Key Takeaways
- Intel shares advanced 0.7% in early trading following Susquehanna’s price target upgrade from $65 to $80 based on relentless CPU demand.
- Server CPU requirements are surging due to agentic AI applications, with supply limitations projected to peak during Q1 2026 before alleviating in Q2.
- A collaboration with Elon Musk’s Terafab initiative—involving Tesla, SpaceX, and xAI—has propelled Intel’s stock nearly 50% higher this month.
- The Terafab partnership represents crucial validation for Intel’s 18A manufacturing process and marks the company’s first significant foundry customer acquisition.
- Personal computer demand continues to lag, with memory supply issues hampering ODM production and CCG projections falling short of expectations.
Intel received a positive jolt this Monday when Susquehanna’s Christopher Rolland boosted his price objective for the semiconductor giant to $80 from a previous $65. Shares responded with a 0.7% premarket gain.
While maintaining a Neutral stance, Rolland highlighted robust server CPU requirements as the primary growth catalyst. He identified agentic AI computing tasks as the force behind what he characterized as a turning point in processor demand.
Intel has acknowledged its current inability to satisfy this elevated demand completely. Supply bottlenecks are anticipated to reach their maximum intensity in Q1 2026, though the chipmaker forecasts relief starting Q2—positioning the company for better-than-typical seasonal performance throughout the remainder of the year.
The first quarter outlook contains some complications, however. Memory component scarcity is hampering PC original design manufacturer (ODM) production volumes. Rolland projected Intel’s Client Computing Group (CCG) revenue would decline in the high-teens percentage range sequentially—a more pessimistic view than the Street’s -13% consensus.
He additionally cautioned that PC ODM manufacturing could drop by double-digit percentages for the balance of 2026 if memory supply constraints continue.
Intel is slated to announce Q1 earnings after market close on April 26.
Terafab Partnership Transforms Foundry Narrative
The more significant development for Intel this month has been Terafab. The stock has rocketed almost 50% during April following announcements that Intel would participate in a semiconductor manufacturing collaboration spearheaded by Elon Musk’s xAI, SpaceX, and Tesla.
The initial production facility is planned for Tesla’s GigaTexas campus in Austin. Semiconductors manufactured through this arrangement will support Tesla’s AI5 self-driving technology, the Optimus humanoid robot initiative, and xAI’s computational infrastructure requirements.
This development carries substantial weight because Intel has spent years attempting to secure major third-party foundry clients. Musk’s enterprises have traditionally depended on TSMC and Nvidia for semiconductor procurement, making Intel’s inclusion a notable strategic realignment.
The agreement confirms Intel’s 18A process node—its most sophisticated manufacturing technology—for large-scale, commercial foundry applications.
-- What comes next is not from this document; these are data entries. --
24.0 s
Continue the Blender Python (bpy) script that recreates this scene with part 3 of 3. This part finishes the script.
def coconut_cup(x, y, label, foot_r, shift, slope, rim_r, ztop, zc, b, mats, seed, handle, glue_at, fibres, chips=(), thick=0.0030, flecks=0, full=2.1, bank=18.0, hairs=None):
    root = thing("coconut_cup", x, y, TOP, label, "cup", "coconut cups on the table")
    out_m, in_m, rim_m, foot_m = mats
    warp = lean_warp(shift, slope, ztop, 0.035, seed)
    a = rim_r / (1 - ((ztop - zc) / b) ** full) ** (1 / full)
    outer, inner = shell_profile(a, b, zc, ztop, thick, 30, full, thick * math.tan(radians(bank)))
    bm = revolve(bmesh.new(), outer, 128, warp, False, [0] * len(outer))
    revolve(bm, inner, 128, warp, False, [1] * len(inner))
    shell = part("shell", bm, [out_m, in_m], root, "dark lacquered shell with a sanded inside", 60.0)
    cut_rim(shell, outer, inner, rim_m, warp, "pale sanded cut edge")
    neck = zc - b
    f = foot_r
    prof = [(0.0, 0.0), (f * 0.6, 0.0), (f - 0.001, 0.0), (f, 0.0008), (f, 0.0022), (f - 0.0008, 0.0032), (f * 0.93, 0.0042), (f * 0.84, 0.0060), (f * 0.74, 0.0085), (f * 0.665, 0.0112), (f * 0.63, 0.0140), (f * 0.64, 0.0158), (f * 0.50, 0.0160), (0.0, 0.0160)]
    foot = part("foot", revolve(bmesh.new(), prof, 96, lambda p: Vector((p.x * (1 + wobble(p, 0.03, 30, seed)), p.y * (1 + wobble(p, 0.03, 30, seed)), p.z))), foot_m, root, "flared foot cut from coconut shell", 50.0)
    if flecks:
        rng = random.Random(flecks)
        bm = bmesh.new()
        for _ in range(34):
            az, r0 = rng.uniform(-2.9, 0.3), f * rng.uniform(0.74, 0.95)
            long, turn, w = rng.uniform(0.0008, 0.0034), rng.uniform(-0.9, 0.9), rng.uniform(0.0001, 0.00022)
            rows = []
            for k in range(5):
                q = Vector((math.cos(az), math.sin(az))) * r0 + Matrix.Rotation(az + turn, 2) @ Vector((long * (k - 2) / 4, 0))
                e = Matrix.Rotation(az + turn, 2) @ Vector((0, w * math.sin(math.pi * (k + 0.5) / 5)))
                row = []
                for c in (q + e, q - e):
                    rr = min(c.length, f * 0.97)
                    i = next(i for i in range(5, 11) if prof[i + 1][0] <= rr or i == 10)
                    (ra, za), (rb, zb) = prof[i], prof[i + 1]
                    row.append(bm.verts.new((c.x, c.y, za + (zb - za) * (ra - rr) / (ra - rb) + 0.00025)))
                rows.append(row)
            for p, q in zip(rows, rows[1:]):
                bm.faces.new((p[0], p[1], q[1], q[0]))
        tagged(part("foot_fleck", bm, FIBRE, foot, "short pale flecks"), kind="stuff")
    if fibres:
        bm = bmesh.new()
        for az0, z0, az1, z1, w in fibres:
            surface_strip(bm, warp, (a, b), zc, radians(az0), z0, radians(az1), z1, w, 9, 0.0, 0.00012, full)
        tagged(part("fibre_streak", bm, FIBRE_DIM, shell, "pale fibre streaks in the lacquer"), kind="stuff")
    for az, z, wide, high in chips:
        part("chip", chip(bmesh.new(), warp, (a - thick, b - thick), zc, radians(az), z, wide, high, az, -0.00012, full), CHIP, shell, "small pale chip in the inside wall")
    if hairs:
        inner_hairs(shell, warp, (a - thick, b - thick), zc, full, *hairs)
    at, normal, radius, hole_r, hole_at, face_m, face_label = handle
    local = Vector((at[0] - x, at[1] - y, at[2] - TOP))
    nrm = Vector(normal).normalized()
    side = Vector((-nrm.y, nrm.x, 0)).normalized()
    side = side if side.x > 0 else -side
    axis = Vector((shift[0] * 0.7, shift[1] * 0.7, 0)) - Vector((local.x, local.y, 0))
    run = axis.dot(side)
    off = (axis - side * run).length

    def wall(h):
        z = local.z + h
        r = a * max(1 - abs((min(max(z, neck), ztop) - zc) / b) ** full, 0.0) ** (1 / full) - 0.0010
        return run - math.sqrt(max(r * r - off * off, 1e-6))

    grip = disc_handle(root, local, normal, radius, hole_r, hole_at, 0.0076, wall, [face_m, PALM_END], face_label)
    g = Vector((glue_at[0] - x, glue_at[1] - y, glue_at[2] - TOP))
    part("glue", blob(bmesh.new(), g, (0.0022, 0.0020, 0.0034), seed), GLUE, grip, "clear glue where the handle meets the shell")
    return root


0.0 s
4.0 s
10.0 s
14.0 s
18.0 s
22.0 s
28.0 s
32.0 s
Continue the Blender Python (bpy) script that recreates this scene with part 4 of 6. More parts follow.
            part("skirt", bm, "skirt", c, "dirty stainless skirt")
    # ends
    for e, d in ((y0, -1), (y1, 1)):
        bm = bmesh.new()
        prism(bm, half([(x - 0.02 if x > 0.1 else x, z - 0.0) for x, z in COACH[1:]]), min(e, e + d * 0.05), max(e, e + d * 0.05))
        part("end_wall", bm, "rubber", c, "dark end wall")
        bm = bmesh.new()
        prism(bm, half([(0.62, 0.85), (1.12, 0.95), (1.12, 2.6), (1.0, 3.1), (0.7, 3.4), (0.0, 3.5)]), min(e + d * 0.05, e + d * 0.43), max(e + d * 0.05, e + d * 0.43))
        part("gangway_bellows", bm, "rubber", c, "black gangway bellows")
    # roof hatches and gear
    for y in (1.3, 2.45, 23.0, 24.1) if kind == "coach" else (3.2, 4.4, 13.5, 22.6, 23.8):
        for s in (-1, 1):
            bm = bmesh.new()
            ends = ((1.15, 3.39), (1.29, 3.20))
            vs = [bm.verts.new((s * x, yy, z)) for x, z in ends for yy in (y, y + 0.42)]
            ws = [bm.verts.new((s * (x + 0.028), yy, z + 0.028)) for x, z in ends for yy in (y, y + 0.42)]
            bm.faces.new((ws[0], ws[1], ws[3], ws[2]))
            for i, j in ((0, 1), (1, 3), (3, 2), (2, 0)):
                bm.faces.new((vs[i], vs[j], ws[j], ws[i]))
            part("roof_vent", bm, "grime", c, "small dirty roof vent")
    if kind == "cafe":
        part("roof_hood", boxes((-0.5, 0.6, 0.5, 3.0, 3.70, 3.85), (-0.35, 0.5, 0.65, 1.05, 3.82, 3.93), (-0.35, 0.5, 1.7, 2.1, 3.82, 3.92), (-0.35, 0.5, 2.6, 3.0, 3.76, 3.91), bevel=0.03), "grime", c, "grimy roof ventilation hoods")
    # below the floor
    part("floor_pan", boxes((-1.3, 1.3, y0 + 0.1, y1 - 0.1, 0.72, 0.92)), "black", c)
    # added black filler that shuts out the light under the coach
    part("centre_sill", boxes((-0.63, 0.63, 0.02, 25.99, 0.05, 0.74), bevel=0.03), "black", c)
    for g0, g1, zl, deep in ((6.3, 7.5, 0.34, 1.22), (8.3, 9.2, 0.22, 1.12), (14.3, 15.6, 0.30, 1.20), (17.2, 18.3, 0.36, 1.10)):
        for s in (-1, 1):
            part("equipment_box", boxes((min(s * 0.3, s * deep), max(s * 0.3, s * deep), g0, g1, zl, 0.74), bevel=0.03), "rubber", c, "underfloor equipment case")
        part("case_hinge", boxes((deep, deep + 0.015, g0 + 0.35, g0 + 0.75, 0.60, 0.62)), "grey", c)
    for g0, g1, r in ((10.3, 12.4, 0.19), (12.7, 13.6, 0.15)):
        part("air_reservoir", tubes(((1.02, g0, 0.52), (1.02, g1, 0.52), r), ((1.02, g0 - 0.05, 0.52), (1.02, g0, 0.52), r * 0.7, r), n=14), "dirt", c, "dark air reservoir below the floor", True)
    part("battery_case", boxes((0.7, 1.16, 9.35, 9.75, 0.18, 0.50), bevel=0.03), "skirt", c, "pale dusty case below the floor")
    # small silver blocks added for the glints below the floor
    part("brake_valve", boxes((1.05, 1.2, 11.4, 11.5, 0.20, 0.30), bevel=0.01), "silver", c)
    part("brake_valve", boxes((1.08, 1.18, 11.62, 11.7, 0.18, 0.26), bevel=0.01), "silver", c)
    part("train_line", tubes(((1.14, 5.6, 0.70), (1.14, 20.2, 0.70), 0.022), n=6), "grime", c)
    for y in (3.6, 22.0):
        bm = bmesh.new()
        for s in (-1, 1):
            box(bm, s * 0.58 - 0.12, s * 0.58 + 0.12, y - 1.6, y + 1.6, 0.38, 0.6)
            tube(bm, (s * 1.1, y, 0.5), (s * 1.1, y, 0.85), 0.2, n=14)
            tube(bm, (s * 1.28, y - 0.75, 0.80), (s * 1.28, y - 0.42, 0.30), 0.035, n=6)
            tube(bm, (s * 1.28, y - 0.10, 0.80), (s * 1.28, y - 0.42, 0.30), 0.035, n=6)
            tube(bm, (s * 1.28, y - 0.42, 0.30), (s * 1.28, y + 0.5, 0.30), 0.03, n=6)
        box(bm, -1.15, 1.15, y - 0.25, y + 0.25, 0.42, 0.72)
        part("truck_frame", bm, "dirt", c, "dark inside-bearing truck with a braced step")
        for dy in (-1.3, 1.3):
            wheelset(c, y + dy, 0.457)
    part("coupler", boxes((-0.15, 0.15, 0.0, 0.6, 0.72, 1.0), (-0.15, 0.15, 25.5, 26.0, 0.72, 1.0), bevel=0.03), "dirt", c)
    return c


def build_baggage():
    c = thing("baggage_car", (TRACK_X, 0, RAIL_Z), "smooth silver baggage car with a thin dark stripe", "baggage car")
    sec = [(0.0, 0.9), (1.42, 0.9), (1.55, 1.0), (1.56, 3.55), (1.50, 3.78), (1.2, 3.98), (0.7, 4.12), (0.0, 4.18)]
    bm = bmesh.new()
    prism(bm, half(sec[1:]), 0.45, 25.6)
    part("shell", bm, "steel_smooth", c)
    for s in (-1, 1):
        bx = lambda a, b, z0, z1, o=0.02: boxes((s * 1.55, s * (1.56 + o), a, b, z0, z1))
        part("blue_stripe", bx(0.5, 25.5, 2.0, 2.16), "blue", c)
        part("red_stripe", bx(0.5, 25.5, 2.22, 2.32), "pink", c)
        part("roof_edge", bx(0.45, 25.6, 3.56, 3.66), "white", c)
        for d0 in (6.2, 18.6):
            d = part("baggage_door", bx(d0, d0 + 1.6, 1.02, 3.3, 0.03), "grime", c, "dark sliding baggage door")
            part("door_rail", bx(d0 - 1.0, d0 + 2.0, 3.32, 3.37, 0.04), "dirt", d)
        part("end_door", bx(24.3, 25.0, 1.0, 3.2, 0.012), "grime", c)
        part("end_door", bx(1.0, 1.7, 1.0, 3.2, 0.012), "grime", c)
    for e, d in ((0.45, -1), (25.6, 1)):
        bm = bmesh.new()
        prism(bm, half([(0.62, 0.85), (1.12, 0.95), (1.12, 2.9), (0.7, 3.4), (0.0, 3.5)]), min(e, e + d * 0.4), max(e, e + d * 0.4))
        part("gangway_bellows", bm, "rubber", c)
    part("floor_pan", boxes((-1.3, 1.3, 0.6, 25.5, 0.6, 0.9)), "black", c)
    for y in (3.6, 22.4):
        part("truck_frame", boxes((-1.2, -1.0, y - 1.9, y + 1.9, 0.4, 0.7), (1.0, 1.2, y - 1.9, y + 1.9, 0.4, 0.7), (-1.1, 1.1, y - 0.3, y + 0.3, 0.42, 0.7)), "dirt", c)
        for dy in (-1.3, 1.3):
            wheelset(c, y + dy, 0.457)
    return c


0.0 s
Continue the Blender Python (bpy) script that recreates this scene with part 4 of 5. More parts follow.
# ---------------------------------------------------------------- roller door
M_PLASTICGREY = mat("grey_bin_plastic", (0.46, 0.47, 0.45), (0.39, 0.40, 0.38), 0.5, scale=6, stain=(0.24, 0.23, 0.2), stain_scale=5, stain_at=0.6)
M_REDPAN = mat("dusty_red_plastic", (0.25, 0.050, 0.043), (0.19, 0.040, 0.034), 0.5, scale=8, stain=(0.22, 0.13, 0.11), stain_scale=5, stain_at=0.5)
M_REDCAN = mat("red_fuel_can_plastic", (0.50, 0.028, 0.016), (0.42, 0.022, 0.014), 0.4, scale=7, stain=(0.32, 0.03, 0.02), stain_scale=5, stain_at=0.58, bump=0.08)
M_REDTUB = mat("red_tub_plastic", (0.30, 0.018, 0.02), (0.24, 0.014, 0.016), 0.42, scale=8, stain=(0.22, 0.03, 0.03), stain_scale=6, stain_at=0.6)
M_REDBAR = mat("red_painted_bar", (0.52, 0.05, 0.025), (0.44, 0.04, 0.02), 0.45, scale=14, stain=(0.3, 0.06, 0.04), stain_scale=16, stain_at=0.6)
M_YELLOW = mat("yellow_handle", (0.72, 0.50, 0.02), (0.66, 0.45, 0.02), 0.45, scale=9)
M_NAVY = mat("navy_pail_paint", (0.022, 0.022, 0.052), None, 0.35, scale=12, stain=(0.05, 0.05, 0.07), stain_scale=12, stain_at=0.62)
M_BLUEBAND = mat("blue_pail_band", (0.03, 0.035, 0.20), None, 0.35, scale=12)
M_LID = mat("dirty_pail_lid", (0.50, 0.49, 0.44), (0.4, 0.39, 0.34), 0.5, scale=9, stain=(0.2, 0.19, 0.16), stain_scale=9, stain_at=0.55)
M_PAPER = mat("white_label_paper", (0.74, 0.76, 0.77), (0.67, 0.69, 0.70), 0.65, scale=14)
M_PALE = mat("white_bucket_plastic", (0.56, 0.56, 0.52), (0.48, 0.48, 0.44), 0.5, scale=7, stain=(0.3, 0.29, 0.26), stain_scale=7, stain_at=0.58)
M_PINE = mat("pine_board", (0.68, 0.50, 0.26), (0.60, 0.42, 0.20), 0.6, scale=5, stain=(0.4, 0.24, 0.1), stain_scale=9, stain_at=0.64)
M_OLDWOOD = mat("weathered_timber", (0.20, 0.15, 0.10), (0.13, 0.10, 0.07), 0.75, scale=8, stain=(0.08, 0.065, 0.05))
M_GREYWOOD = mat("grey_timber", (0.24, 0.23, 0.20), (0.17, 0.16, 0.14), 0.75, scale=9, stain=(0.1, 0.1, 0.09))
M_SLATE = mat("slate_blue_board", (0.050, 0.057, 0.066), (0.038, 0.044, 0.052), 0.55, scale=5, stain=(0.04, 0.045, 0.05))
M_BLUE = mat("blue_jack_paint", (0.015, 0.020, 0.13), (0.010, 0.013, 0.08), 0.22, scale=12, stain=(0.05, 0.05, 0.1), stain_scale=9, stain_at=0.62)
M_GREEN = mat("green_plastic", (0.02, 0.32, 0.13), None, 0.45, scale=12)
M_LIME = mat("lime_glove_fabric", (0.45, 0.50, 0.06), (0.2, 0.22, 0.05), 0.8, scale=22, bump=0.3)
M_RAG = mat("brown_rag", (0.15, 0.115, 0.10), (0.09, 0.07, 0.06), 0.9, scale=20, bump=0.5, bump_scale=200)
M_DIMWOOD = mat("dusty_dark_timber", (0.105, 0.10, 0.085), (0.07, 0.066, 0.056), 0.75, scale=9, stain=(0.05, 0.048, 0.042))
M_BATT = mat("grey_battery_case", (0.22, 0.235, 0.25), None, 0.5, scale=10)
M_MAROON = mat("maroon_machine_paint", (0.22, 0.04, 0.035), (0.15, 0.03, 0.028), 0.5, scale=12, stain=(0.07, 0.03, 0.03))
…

It also provides Intel’s fabrication teams with substantial production volume to refine yield optimization, which is essential for attracting additional customers.
CEO Tan’s Strategic Vision Materializes
CEO Lip-Bu Tan has been reorganizing the foundry operation since assuming leadership. He terminated construction projects in Germany and Poland to reduce capital spending, and established a requirement that infrastructure for the forthcoming 14A node won’t receive approval until confirmed customer commitments exist.
This represents a complete departure from Intel’s previous strategy of building capacity before securing buyers.
Intel is also reorienting toward customized silicon for inference and agentic AI applications—a transition from its conventional hardware-focused business model.
The 14A process node, which succeeds 18A, is projected to provide at minimum 15% enhanced performance-per-watt utilizing turbo cell technology, or as much as 25% power reduction if customers emphasize efficiency over raw performance.
According to current analyst consensus, the average Wall Street price target for Intel stands at $52.52 across 34 analyst ratings—suggesting approximately 19% downside from present trading levels.
Susquehanna’s updated $80 objective significantly exceeds that broader consensus view.